I read this book sometimes with a silly smile on my face, sometimes gripped and anxious, often with a tingle running down my spine. Sarah’s poetry has always moved me, and now she writes about my favourite subject, gardens. How lucky we gardeners are to have her in our midst. This could not be a lovelier book.

Lia Leendertz, who writes about gardens
for The Guardian, The Daily Telegraph and others


In Digging up Paradise, Sarah Salway has drawn thoughtful and imaginative pathways for the reader through the horticultural persons, places and histories of Kent. Through an arboretum of writing these spaces come alive on the page, providing a moment of instant verdant escape for the committed armchair traveller.
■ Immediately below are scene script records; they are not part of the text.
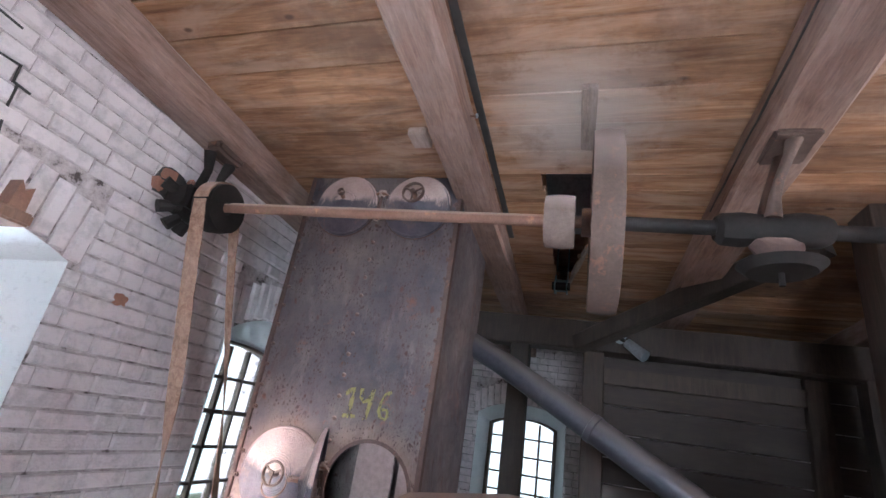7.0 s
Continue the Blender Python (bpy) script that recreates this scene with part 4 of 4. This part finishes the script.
def belt_strand(a, b, name, turn0, turn1, f0, f1, w=0.075, t=0.006):
    """A worn belt that twists from turn0 to turn1 between the shares f0 and f1 of its length, with frayed edges."""
    bm = bmesh.new()
    a, b = Vector(a), Vector(b)
    n = 150
    rows = []
    for i in range(n + 1):
        f = i / n
        p = a.lerp(b, f) + Vector((0.010 * math.sin(f * 5), 0.006 * math.sin(f * 9), 0))
        k = min(max((f - f0) / (f1 - f0), 0.0), 1.0)
        tw = turn0 * min(f / 0.10, 1.0) + (turn1 - turn0) * k * k * (3 - 2 * k)
        s = Vector((math.sin(tw), math.cos(tw), 0))
        o = Vector((math.cos(tw), -math.sin(tw), 0)) * t / 2
        fray = [0.0035 * noise.noise(Vector((f * 120, sd, 1))) + 0.002 * noise.noise(Vector((f * 30, sd, 4))) for sd in (2, 9)]
        l, r = -s * (w / 2 + fray[0]), s * (w / 2 + fray[1])
        lump = o * (1 + 0.5 * noise.noise(Vector((f * 80, 5, 5))))
        rows.append([bm.verts.new(p + v) for v in (l - o, -lump, r - o, r + o, lump, l + o)])
    for r, q in zip(rows, rows[1:]):
        for k in range(6):
            bm.faces.new((r[k], r[(k + 1) % 6], q[(k + 1) % 6], q[k]))
    bm.faces.new(rows[0])
    bm.faces.new(rows[-1])
    bmesh.ops.recalc_face_normals(bm, faces=bm.faces)
    return part(name, bm, BELT, belt)


belt = thing("drive_belt", "slack dusty leather drive belt hanging from the pulley", "belt")
belt_strand((PX - 0.11, PY, PZ - 0.01), (2.24, 4.79, 0.75), "strand", -0.30, 0.96, 0.42, 0.74, 0.066)
belt_strand((PX + 0.13, PY, PZ - 0.02), (2.67, 4.80, 0.75), "strand", 0.30, 1.45, 0.10, 0.90, 0.062)
loop = bmesh.new()
for k in range(14):
    a0, a1 = math.pi * k / 14, math.pi * (k + 1) / 14
    q = [(PX + 0.01 - r * math.cos(a), PZ + r * math.sin(a)) for a, r in ((a0, 0.119), (a1, 0.119), (a1, 0.126), (a0, 0.126))]
    bm_prism(loop, q, "y", PY - 0.037, PY + 0.037)
bmesh.ops.remove_doubles(loop, verts=loop.verts[:], dist=1e-5)
part("pulley_wrap", loop, BELT, belt)
part("lower_wrap", tube([(2.24, 4.79, 0.75), (2.30, 4.79, 0.55), (2.40, 4.79, 0.48), (2.56, 4.79, 0.56), (2.67, 4.80, 0.75)], 0.03, 8), BELT, belt)
low = thing("lower_pulley", "dark lower belt pulley on a floor bearing", "pulley")
part("pulley", ring((2.405, 4.79, 0.70), (0, 1, 0), [(0.03, -0.05), (0.18, -0.05), (0.18, 0.05), (0.03, 0.05)], 32), BLACKIRON, low)
part("stand", box(2.30, 2.42, 4.73, 4.85, 0.0, 0.62, 0.01), BLACKIRON, low)

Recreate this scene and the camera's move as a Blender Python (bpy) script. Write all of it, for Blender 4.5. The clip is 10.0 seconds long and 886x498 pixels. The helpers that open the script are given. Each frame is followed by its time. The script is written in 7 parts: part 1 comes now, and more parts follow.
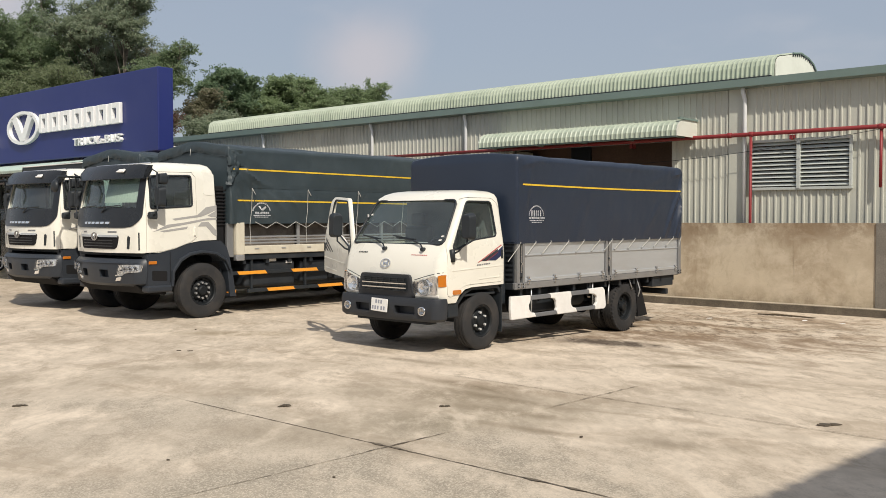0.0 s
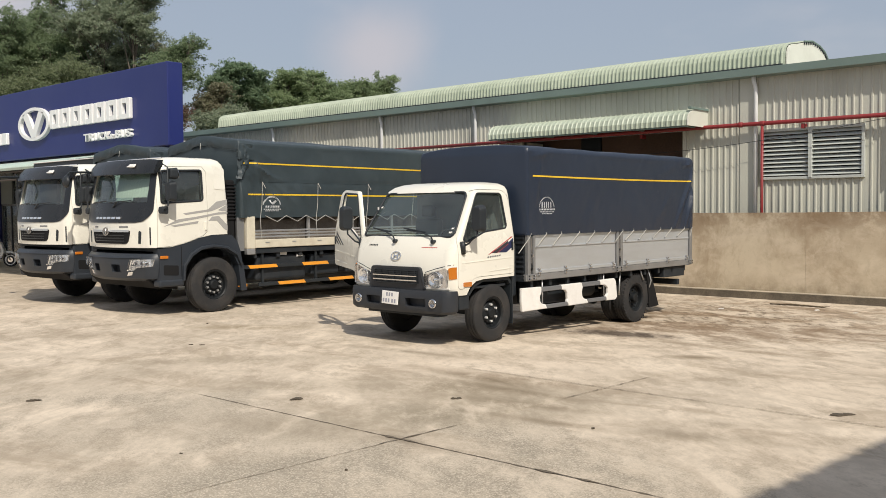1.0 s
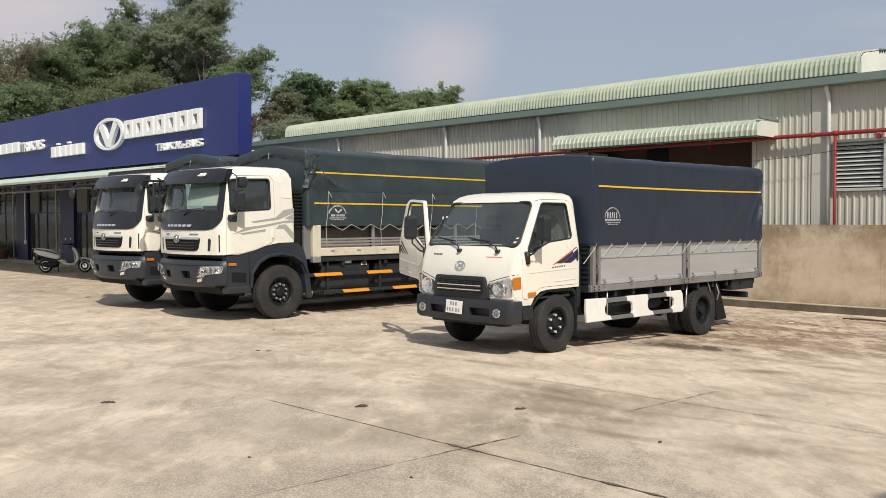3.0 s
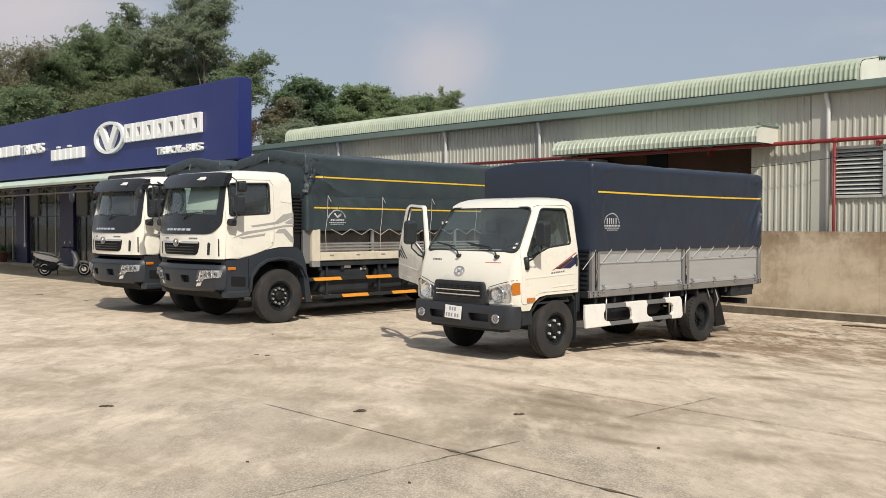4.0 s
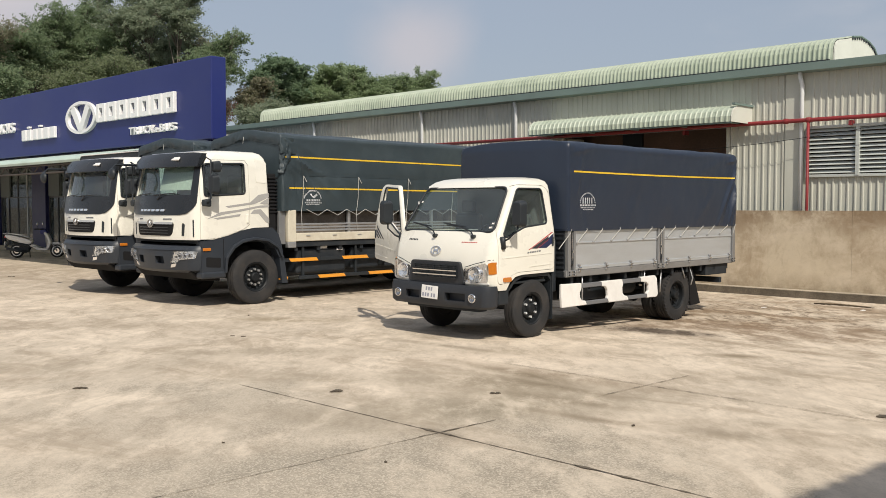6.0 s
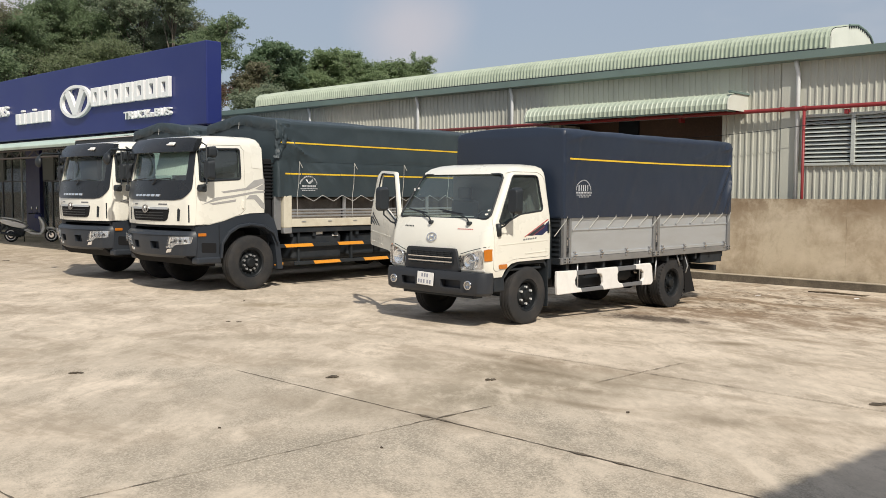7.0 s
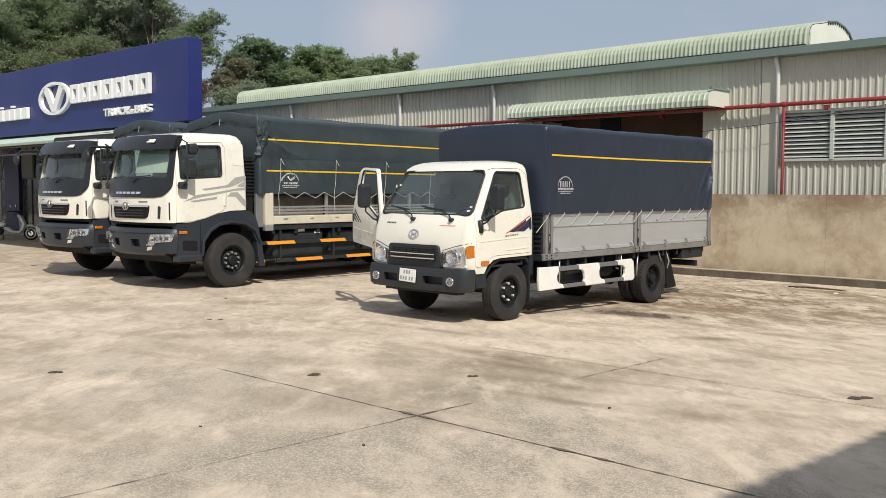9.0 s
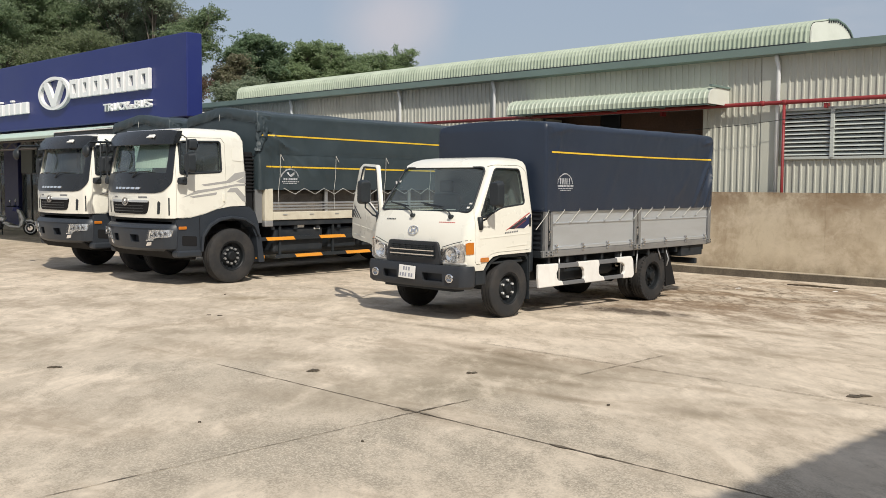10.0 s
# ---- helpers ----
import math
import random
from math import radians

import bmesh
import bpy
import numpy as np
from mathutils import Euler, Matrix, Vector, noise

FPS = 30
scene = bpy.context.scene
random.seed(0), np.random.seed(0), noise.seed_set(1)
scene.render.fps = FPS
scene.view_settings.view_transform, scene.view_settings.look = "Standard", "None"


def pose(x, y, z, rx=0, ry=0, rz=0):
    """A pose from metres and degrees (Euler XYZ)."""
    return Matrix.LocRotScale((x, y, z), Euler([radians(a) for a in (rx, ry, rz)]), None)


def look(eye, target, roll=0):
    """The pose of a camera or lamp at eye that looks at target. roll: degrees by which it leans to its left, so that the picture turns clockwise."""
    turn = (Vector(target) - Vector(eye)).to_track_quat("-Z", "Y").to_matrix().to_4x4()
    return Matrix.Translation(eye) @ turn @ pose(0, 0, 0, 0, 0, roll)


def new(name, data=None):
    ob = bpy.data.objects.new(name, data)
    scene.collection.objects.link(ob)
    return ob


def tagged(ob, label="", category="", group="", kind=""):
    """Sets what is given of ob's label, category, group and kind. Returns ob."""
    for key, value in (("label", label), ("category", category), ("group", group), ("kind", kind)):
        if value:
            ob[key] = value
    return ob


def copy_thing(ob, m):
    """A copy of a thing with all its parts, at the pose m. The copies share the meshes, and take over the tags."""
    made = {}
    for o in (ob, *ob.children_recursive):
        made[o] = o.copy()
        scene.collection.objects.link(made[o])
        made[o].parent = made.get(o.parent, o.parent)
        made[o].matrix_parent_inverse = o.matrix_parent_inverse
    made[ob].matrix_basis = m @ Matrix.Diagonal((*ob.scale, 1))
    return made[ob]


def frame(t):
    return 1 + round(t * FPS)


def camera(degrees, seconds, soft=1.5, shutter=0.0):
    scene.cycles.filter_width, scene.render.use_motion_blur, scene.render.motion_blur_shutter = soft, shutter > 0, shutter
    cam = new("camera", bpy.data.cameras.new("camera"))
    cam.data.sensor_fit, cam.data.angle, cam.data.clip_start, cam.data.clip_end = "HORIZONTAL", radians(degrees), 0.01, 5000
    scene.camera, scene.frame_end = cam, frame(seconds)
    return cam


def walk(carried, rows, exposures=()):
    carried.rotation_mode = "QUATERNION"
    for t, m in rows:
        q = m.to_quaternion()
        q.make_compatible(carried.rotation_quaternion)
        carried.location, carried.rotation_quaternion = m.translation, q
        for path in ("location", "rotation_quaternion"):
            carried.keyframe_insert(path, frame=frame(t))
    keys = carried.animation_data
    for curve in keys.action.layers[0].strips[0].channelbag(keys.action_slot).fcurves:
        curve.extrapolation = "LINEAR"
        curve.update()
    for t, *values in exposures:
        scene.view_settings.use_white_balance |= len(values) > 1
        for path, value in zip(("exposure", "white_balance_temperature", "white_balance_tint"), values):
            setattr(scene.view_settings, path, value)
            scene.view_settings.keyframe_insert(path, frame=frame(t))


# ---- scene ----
cam = camera(51.64, 10.0, soft=0.8)
EYE = 1.85
ROWS = [
    (0.0, -0.000, 0.000, 0.000, 41.07, -1.96, 0.01),
    (0.5, -0.002, 0.007, 0.002, 41.30, -2.19, 0.28),
    (1.0, -0.004, 0.008, -0.000, 41.71, -2.44, 0.50),
    (1.5, -0.009, -0.001, -0.006, 42.29, -2.71, 0.35),
    (2.0, -0.010, -0.015, -0.011, 43.79, -2.54, 0.33),
    (2.5, -0.019, -0.025, -0.008, 45.35, -2.02, 0.40),
    (4.0, -0.016, -0.027, -0.003, 45.57, -1.49, -0.13),
    (4.5, -0.016, -0.024, -0.005, 45.22, -1.40, -0.15),
    (5.0, -0.022, -0.022, -0.005, 44.96, -1.56, -0.09),
    (5.5, -0.018, -0.010, -0.008, 44.63, -2.11, 0.01),
    (6.0, -0.017, -0.011, -0.010, 44.13, -2.71, 0.01),
    (7.5, -0.021, -0.032, -0.004, 43.74, -3.76, -0.42),
    (8.0, -0.019, -0.028, -0.004, 43.52, -3.83, -0.45),
    (8.5, -0.012, -0.019, -0.002, 43.14, -3.77, -0.32),
    (9.0, -0.013, -0.013, -0.003, 42.76, -3.78, -0.12),
    (9.5, -0.010, -0.014, -0.003, 42.65, -3.98, -0.17),
    (10.0, -0.016, -0.013, -0.004, 42.74, -3.99, -0.36),
]
walk(cam, [(t, pose(x, y, EYE + z, 90 + pitch, roll, yaw)) for t, x, y, z, yaw, pitch, roll in ROWS],
     exposures=[(0.0, 0.0, 6500, 10), (5.5, 0.0, 6500, 10), (8.0, 0.01, 6350, 9), (10.0, 0.01, 6350, 9)])

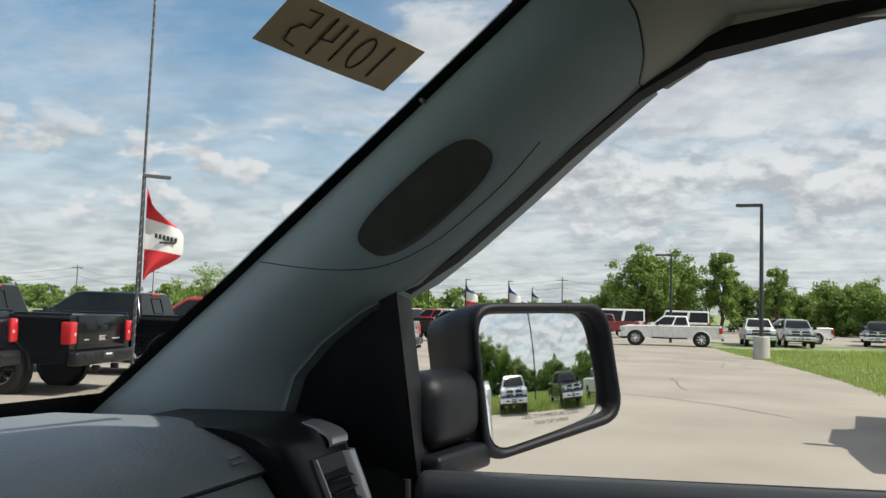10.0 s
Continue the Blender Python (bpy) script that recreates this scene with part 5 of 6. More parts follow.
sets = []
k = 120000
x = 14.3 + 40 * gen.random(k) ** 1.5
d = 24 * gen.random(k) ** 1.8
y = edge_at(x) - 0.02 - d + 0.10 * gen.standard_normal(k)
patch = 0.5 + 0.5 * np.sin(x * 0.9 + 1.3 * np.sin(y * 0.8)) * np.sin(y * 1.1 + 0.7 * x)
tall = np.clip((d - 1.2) / 5, 0, 1) * (0.35 + 0.65 * patch)
h = gen.uniform(0.05, 0.16, k) + tall * gen.uniform(0.05, 0.48, k)
sets.append(blades(x, y, gz_at(x) - 0.03, h, gen.uniform(0.005, 0.012, k) * (1 + 0.6 * tall)))
k = 34000
x, y = gen.uniform(-25, 14, k), -15.7 - 30 * gen.random(k) ** 1.6
sets.append(blades(x, y, np.full(k, -0.03), gen.uniform(0.10, 0.45, k), gen.uniform(0.012, 0.035, k)))
k = 9000
sets.append(blades(gen.uniform(-12, -3.2, k), gen.uniform(-6, 8, k), np.full(k, -0.03), gen.uniform(0.06, 0.2, k), gen.uniform(0.01, 0.02, k)))
corners = np.concatenate(sets)
base = np.arange(len(corners))[:, None] * 5
quads, tips = (base + [0, 1, 3, 2]).tolist(), (base + [2, 3, 4]).tolist()
me = bpy.data.meshes.new("grass")
me.from_pydata(corners.reshape(-1, 3).tolist(), [], quads + tips)
me.materials.append(M_BLADE)
tagged(new("grass", me), "uneven sunlit green grass and weeds beside the lane", "grass", kind="stuff")
rng = random.Random(11)
bm = bmesh.new()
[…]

Part-travelogue, part-poetry collection, part-guide-book, Digging up Paradise moves from landscaped castle grounds to shell grottoes, from desolate public parks to topiaried views, gathering creative seeds and espaliering the stories so that a sense of each place can be quickly understood and enjoyed. Reading this book has inspired me to take my own notebook out into my local green patches, and left me with hopeful plans to visit the Garden of England that these ‘cuttings’ make sound so enticing.

Viccy Adams, writer and literary artist


Sarah Salway’s new collection is an original and engaging take on a perennial theme – pun intended! Gardens have occupied the imaginations of poets for generations, from Hafiz writing in ancient Persia to Rudyard Kipling declaring that ‘All England is a garden’.  In moving, engaging and often surprising reflections, Sarah Salway takes the reader on a tour of the Garden of England, introducing us to the stories of Kent’s astonishing variety of well-known and tucked-away gardens.  As we’d expect from this widely praised and published writer, her prose is expansive and generous and the poems distilled and precise. As a bonus, both are illustrated by Sarah Salway’s own photographs.  This is a book to treasure and to carry on summer picnics to these captivating and ever-changing oases – a worthy paean to gardens and the gardeners who created them.

Victoria Field, author of The Lost Boys


This remarkable creation – part guided tour, part literary and history essay, part poetry – is rich testament to Salway’s entirely passionate and insightful observations as a writer and self-confessed, lifelong biophile.

In Digging Up Paradise, Salway charts interior and exterior journeys as she travels through Kent’s gardens. From Margate Shell Grotto to Sissinghurst Castle, we travel with her via an eclectic mixture of photos, journal entries, and exquisite poems, often to our own real and remembered gardens, and the people in them. This book surprises and delights us with what we never knew, or knew and had forgotten, reconnecting us with our own public and private spaces. With characteristic lightness of touch and lively enquiry, Salway explores our relationships with the natural world: how we live and create in it, and how it lives and breathes in us.